Heavy rainstorms pounded northern China earlier this week, causing serious flooding that has left at least 42 dead and 74 missing.
This is on top of all the devastating flooding that occurred earlier this summer in southern China, killing over 160 people. Taken all together, flooding has left 576 people either dead of missing in China in just the first half of this year, according to China’s Civil Affairs Ministry.
State media reports that around 163,900 people have been forced to evacuate from their homes, mostly in Henan and Hunan provinces. Meanwhile, hundreds of flights and trains at airports and railway stations in Beijing and Tianjin have been delayed or canceled this week. Total direct economic damages are estimated at 4.75 billion yuan.
Waiting on the bus. pic.twitter.com/78TvCTO5Fe
— Shanghaiist.com (@shanghaiist) July 20, 2016
Chinese President Xi Jinping has issued warnings to citizens residing in the capital and has initiated efforts to control flooding, ECNS reports. On Wednesday, the Beijing government issued an orange alert for heavy rain, the second highest alert available.
Damage control is underway across the affected area, with troops being mobilized and emergency measures implemented, such as the controlled discharging of water from the Three Gorges Dam on the Yangtze.
Meanwhile, Xi has also put the onus on local officials to prevent further deaths, saying that officials who appear negligent in flood prevention and damage relief will be held accountable. Sixth Tone reports that the nationwide flooding has already led to a “deluge of punished officials” with over 100 cadres facing disciplinary actions.

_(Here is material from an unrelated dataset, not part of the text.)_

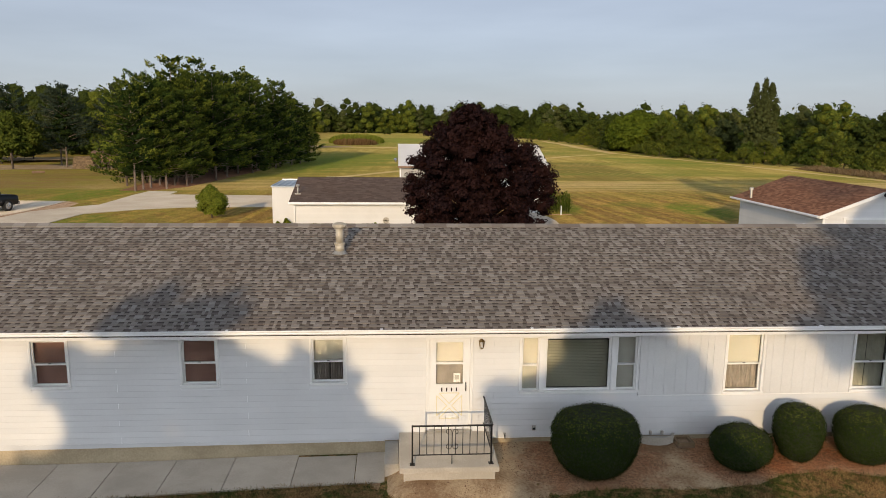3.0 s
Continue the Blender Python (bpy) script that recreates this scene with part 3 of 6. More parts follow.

Poor drainage systems in cities across China have been blamed for the severe flooding with images of submerged city streets and shops flooding onto Chinese social media, along with some rather concerning videos.
However, Chinese netizens also couldn’t help but notice one place that was not filled with water — the Forbidden Palace. Despite the fact that Beijing was hard hit by heavy rains, the ancient imperial palace was mostly free of puddles.
“The drainage system is indeed very good, that’s because it was built several hundred years ago,” one netizen wrote in.